▸ WHAT YOU HAVE TO DO: Pull out each line of the data that includes the word "target".

▸ INFORMATION SUPPLIED:
>> START
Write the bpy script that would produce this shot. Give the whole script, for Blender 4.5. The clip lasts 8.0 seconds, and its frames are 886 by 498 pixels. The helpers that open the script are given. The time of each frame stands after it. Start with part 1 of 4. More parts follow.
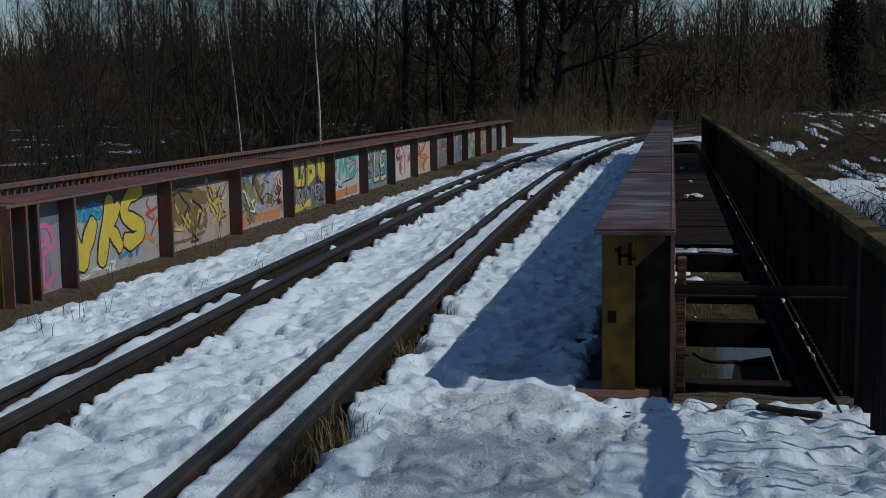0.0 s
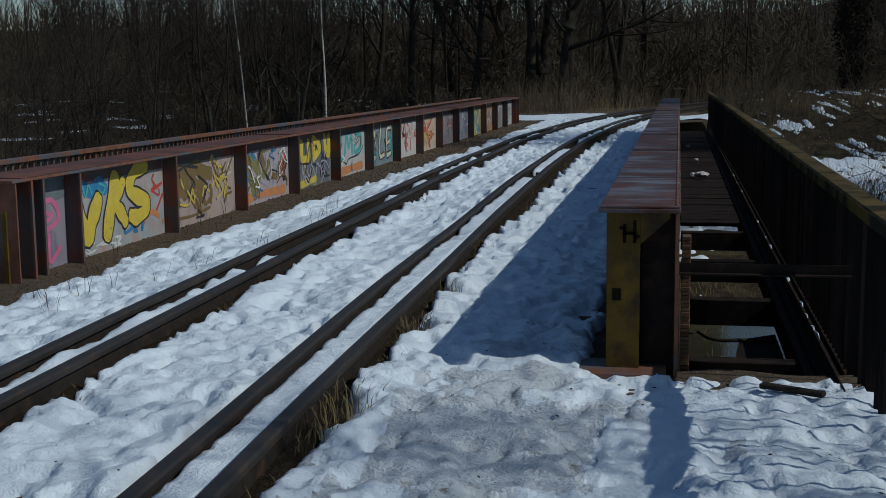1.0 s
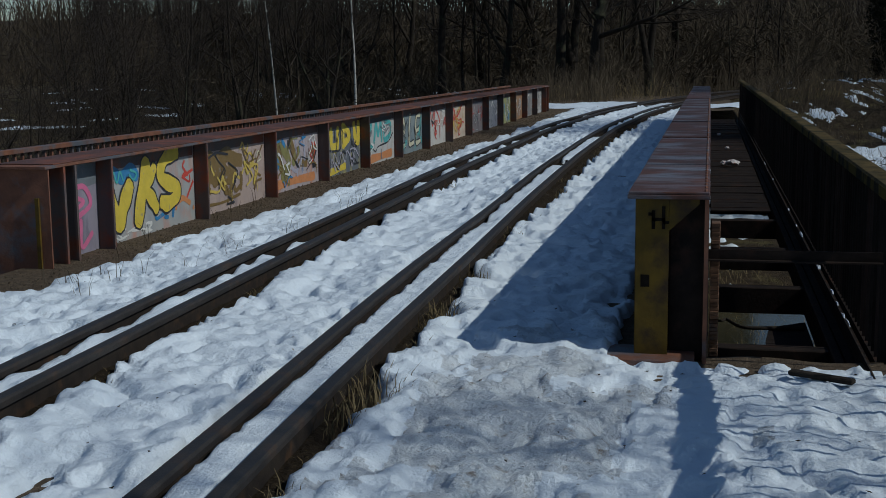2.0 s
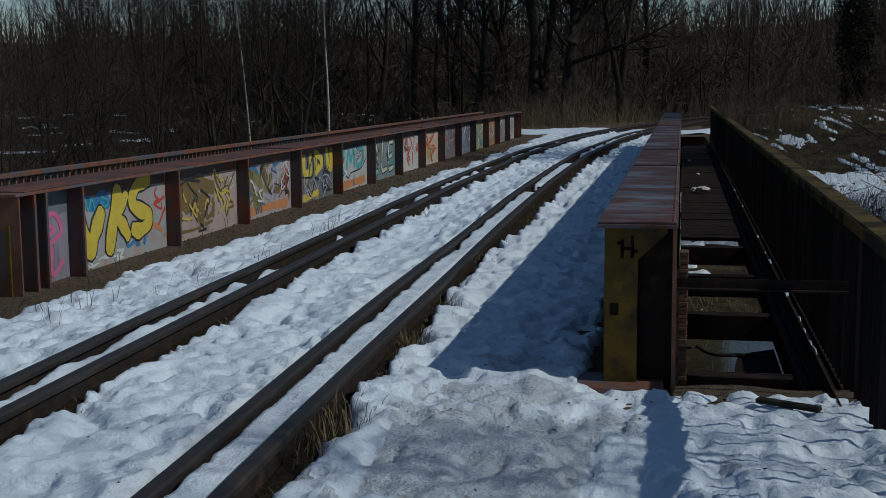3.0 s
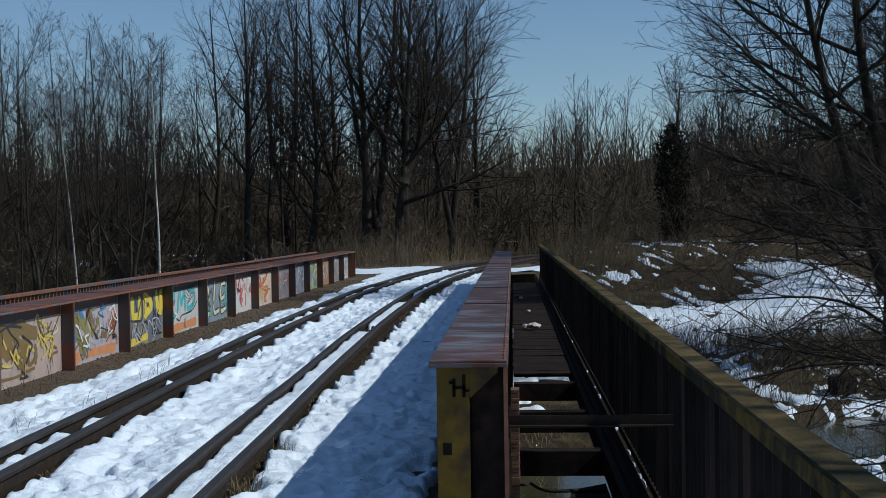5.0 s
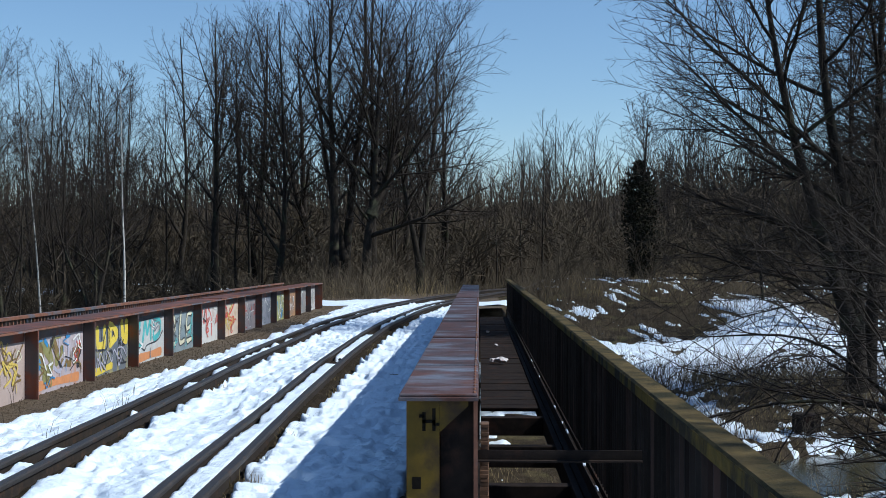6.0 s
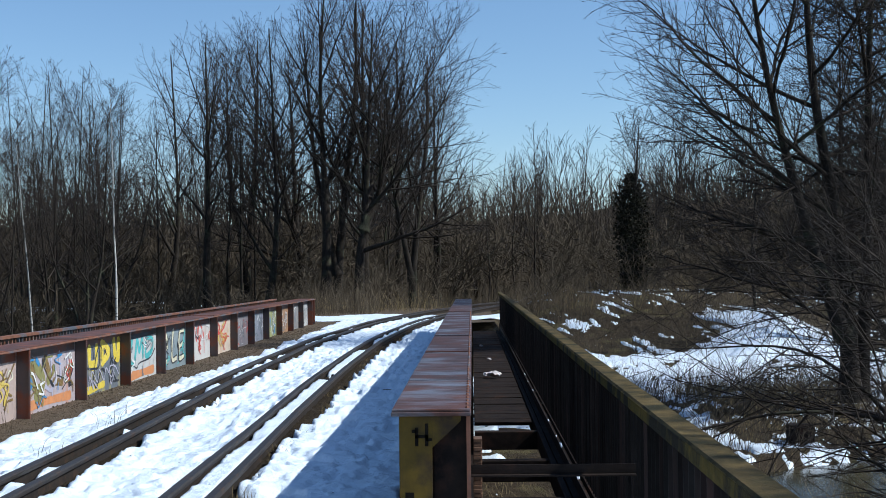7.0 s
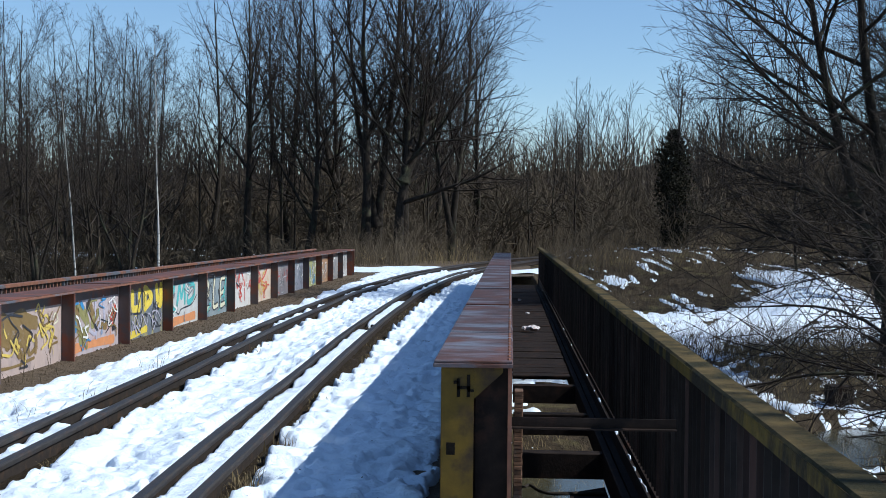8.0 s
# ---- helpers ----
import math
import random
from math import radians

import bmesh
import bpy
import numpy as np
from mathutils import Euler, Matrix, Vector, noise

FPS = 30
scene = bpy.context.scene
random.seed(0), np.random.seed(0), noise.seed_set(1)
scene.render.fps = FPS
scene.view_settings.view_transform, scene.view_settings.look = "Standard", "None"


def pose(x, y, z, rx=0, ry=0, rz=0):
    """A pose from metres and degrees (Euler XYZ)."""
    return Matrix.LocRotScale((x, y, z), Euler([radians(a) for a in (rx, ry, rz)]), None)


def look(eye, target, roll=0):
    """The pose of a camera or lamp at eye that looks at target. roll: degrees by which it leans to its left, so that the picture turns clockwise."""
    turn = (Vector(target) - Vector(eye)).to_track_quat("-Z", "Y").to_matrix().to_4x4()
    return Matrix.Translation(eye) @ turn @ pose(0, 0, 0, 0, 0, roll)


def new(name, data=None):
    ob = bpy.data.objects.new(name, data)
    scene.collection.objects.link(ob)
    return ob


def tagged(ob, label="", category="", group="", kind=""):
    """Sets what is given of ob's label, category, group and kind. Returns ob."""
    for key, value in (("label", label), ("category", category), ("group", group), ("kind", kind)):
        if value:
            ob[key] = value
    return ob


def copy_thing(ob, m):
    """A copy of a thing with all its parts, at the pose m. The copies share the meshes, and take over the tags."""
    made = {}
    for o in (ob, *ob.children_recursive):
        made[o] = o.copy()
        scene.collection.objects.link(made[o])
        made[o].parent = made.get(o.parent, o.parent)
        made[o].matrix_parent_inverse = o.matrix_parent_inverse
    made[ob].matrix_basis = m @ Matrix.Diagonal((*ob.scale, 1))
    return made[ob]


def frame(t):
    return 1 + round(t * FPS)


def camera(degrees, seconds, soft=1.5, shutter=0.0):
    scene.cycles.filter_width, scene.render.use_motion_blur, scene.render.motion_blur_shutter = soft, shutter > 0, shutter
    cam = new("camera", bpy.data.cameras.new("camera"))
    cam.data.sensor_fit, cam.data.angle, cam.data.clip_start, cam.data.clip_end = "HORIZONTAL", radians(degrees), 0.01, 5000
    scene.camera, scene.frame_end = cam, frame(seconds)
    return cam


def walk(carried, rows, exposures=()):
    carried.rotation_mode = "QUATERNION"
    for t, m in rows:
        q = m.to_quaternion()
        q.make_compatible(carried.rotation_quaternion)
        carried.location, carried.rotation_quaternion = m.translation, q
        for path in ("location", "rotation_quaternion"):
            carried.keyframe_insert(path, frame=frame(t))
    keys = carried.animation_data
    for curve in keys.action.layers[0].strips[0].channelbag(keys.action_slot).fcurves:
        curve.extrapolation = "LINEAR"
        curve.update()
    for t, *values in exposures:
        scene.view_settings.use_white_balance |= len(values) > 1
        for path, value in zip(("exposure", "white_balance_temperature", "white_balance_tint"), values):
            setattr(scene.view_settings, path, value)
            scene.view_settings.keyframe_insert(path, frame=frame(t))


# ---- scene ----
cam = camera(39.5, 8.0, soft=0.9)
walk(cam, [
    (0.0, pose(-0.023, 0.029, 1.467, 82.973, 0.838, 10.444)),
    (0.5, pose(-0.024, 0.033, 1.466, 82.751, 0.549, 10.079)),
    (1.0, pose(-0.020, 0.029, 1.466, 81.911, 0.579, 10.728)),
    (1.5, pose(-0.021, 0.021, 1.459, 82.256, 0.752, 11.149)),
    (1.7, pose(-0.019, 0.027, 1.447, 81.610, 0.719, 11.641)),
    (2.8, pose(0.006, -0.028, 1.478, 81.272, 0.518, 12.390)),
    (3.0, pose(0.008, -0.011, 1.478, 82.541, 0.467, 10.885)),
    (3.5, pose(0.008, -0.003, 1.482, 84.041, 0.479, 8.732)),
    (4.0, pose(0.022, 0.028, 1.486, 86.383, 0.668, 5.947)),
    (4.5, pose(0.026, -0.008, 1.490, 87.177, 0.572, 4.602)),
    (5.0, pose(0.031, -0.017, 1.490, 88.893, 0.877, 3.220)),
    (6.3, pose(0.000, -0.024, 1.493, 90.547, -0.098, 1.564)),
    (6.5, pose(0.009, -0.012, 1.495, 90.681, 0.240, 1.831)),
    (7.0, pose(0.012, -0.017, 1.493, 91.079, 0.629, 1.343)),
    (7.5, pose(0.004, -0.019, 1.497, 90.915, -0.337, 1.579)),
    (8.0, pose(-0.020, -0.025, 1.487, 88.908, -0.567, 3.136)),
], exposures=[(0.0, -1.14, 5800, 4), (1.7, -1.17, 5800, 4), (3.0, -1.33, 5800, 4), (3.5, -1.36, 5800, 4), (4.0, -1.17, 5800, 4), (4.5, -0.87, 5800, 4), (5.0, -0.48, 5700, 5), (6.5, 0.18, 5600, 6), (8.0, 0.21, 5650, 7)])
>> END
▸ REPLY:
def look(eye, target, roll=0):
    """The pose of a camera or lamp at eye that looks at target. roll: degrees by which it leans to its left, so that the picture turns clockwise."""
    turn = (Vector(target) - Vector(eye)).to_track_quat("-Z", "Y").to_matrix().to_4x4()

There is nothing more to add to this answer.